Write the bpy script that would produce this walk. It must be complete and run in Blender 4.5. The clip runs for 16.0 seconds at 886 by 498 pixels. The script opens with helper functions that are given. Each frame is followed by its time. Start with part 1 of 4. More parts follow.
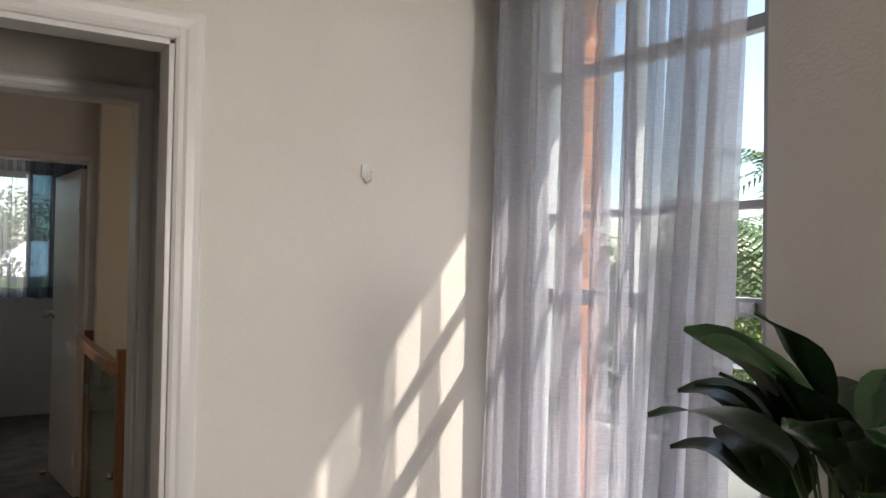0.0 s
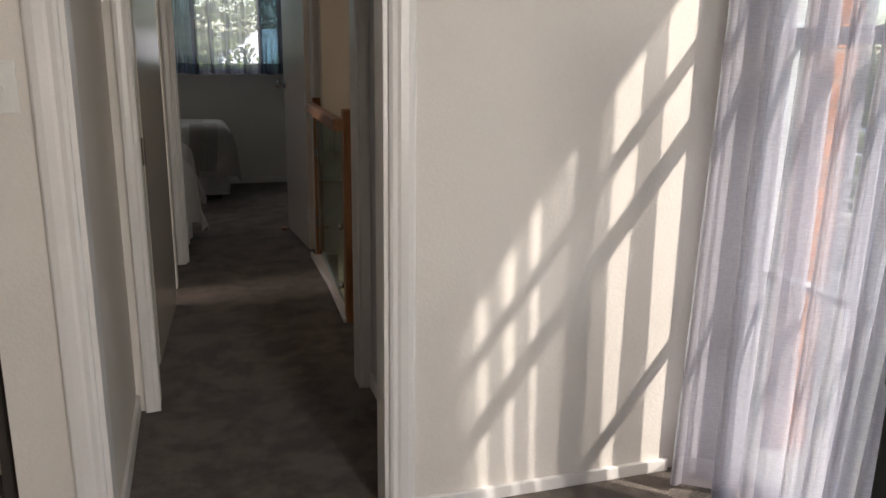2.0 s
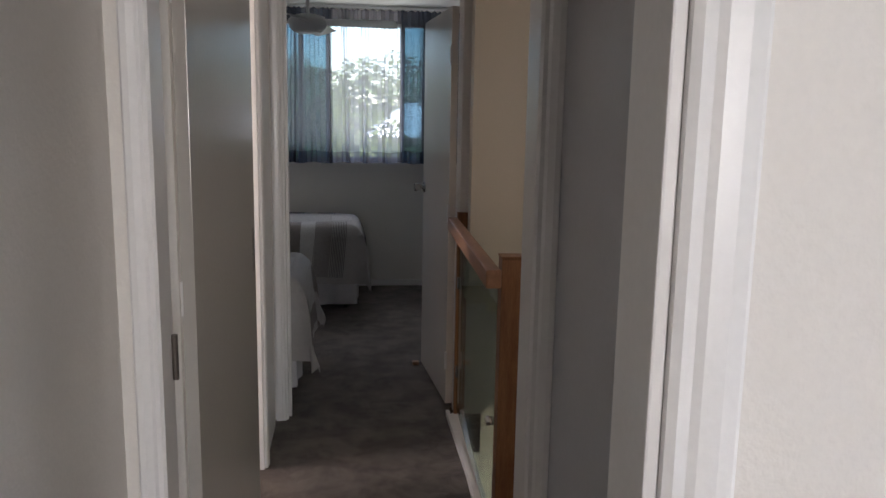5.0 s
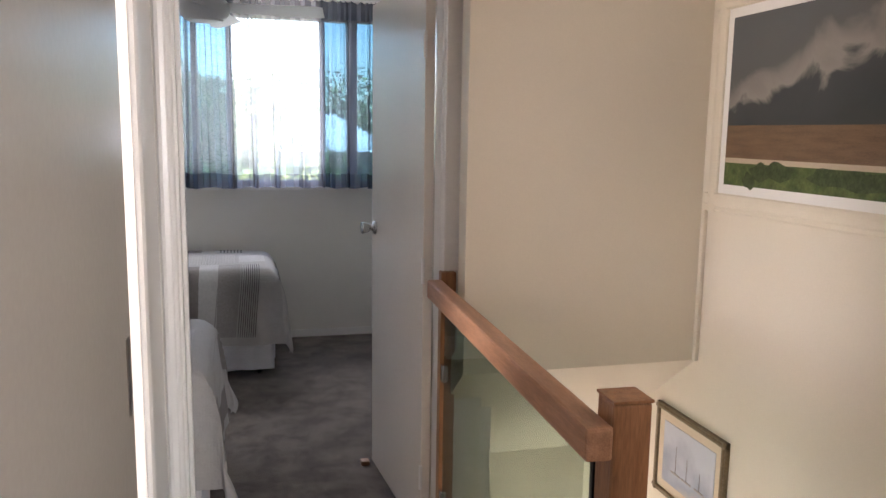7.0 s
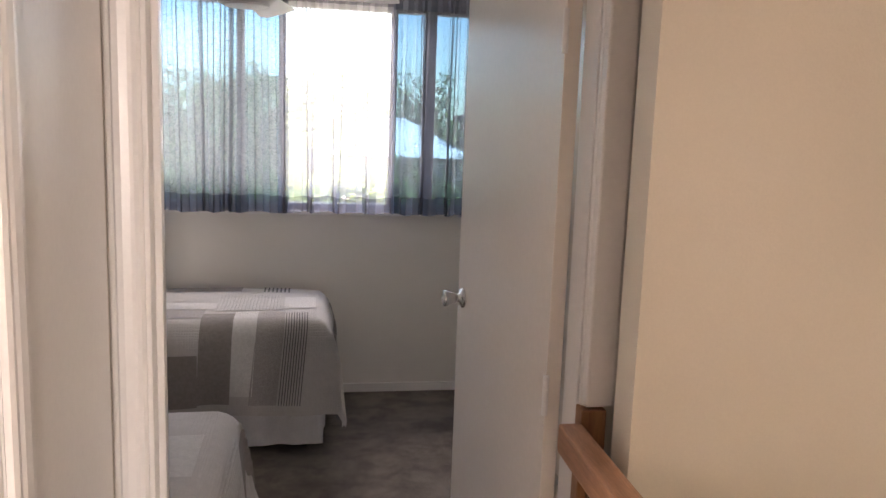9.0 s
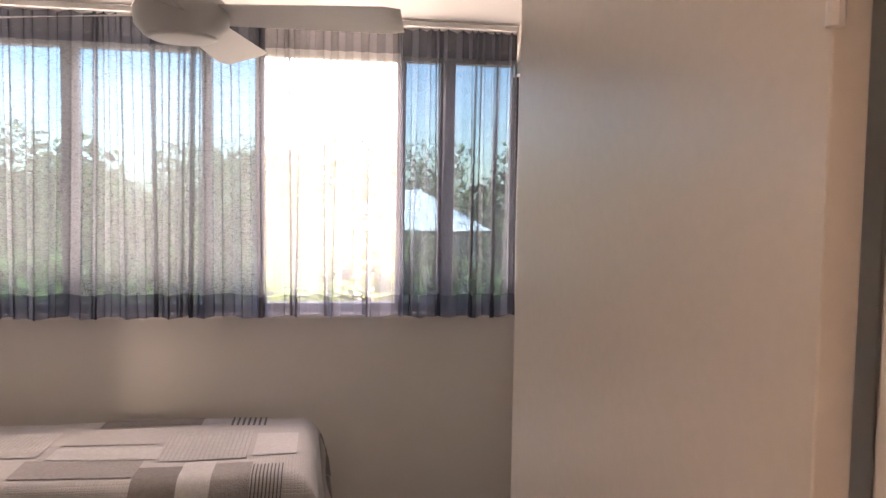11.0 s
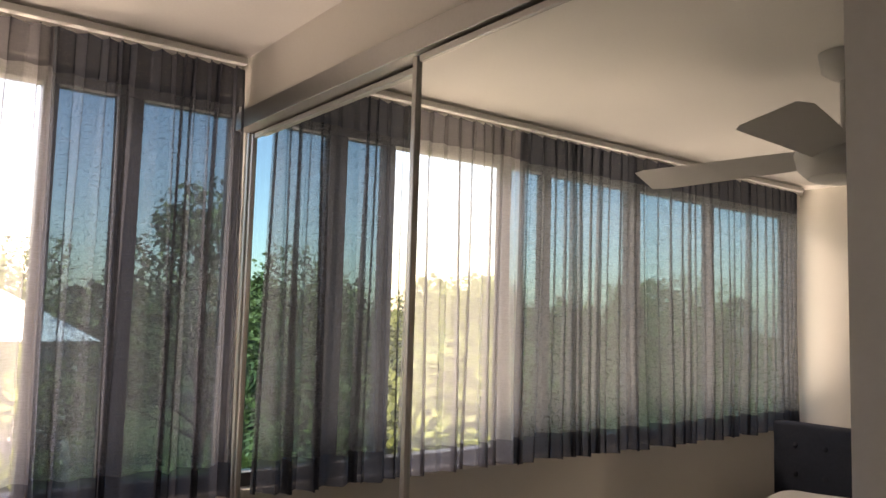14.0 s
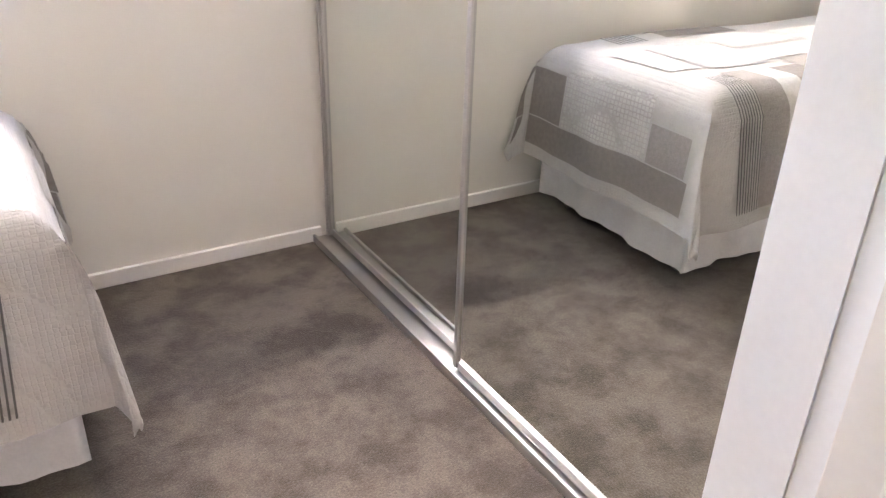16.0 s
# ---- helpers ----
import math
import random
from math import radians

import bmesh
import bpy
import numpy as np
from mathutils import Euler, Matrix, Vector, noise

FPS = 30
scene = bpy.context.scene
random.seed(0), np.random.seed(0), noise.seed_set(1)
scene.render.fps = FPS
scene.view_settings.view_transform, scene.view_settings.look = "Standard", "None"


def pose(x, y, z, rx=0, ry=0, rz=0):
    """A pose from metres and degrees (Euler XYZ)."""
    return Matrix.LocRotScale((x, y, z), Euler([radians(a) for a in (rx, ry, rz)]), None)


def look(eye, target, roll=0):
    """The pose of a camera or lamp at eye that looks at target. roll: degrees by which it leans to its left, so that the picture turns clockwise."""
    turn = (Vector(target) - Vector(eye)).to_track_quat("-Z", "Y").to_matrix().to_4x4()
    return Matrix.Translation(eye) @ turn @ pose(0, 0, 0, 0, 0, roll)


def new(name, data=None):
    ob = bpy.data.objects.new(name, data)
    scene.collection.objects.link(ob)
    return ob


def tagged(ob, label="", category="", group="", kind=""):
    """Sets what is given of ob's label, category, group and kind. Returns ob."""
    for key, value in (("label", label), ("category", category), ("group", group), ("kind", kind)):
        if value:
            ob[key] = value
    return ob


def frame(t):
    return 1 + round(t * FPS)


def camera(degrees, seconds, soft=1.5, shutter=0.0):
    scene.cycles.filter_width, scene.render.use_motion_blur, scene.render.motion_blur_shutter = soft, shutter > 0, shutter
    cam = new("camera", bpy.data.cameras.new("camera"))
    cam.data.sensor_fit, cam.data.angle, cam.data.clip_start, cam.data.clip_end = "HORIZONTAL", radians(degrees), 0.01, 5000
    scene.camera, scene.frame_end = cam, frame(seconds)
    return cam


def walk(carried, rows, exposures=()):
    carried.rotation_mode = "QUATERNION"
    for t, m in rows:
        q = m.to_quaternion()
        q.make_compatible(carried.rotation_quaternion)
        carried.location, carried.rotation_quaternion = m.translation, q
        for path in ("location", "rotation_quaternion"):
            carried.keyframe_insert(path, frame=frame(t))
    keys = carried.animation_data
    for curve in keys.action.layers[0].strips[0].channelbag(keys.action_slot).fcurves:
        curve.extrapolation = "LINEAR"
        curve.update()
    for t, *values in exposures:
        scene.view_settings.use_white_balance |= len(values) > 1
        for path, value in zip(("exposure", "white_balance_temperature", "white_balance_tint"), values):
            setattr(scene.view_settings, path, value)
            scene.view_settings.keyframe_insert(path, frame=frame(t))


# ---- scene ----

------------------------------------------------------------

Required task: Leave out the pictures and retype every line above exactly.

Output for this exercise:
Write the bpy script that would produce this walk. It must be complete and run in Blender 4.5. The clip runs for 16.0 seconds at 886 by 498 pixels. The script opens with helper functions that are given. Each frame is followed by its time. Start with part 1 of 4. More parts follow.
0.0 s
2.0 s
5.0 s
7.0 s
9.0 s
11.0 s
14.0 s
16.0 s
# ---- helpers ----
import math
import random
from math import radians

import bmesh
import bpy
import numpy as np
from mathutils import Euler, Matrix, Vector, noise

FPS = 30
scene = bpy.context.scene
random.seed(0), np.random.seed(0), noise.seed_set(1)
scene.render.fps = FPS
scene.view_settings.view_transform, scene.view_settings.look = "Standard", "None"


def pose(x, y, z, rx=0, ry=0, rz=0):
    """A pose from metres and degrees (Euler XYZ)."""
    return Matrix.LocRotScale((x, y, z), Euler([radians(a) for a in (rx, ry, rz)]), None)


def look(eye, target, roll=0):
    """The pose of a camera or lamp at eye that looks at target. roll: degrees by which it leans to its left, so that the picture turns clockwise."""
    turn = (Vector(target) - Vector(eye)).to_track_quat("-Z", "Y").to_matrix().to_4x4()
    return Matrix.Translation(eye) @ turn @ pose(0, 0, 0, 0, 0, roll)


def new(name, data=None):
    ob = bpy.data.objects.new(name, data)
    scene.collection.objects.link(ob)
    return ob


def tagged(ob, label="", category="", group="", kind=""):
    """Sets what is given of ob's label, category, group and kind. Returns ob."""
    for key, value in (("label", label), ("category", category), ("group", group), ("kind", kind)):
        if value:
            ob[key] = value
    return ob


def frame(t):
    return 1 + round(t * FPS)


def camera(degrees, seconds, soft=1.5, shutter=0.0):
    scene.cycles.filter_width, scene.render.use_motion_blur, scene.render.motion_blur_shutter = soft, shutter > 0, shutter
    cam = new("camera", bpy.data.cameras.new("camera"))
    cam.data.sensor_fit, cam.data.angle, cam.data.clip_start, cam.data.clip_end = "HORIZONTAL", radians(degrees), 0.01, 5000
    scene.camera, scene.frame_end = cam, frame(seconds)
    return cam


def walk(carried, rows, exposures=()):
    carried.rotation_mode = "QUATERNION"
    for t, m in rows:
        q = m.to_quaternion()
        q.make_compatible(carried.rotation_quaternion)
        carried.location, carried.rotation_quaternion = m.translation, q
        for path in ("location", "rotation_quaternion"):
            carried.keyframe_insert(path, frame=frame(t))
    keys = carried.animation_data
    for curve in keys.action.layers[0].strips[0].channelbag(keys.action_slot).fcurves:
        curve.extrapolation = "LINEAR"
        curve.update()
    for t, *values in exposures:
        scene.view_settings.use_white_balance |= len(values) > 1
        for path, value in zip(("exposure", "white_balance_temperature", "white_balance_tint"), values):
            setattr(scene.view_settings, path, value)
            scene.view_settings.keyframe_insert(path, frame=frame(t))


# ---- scene ----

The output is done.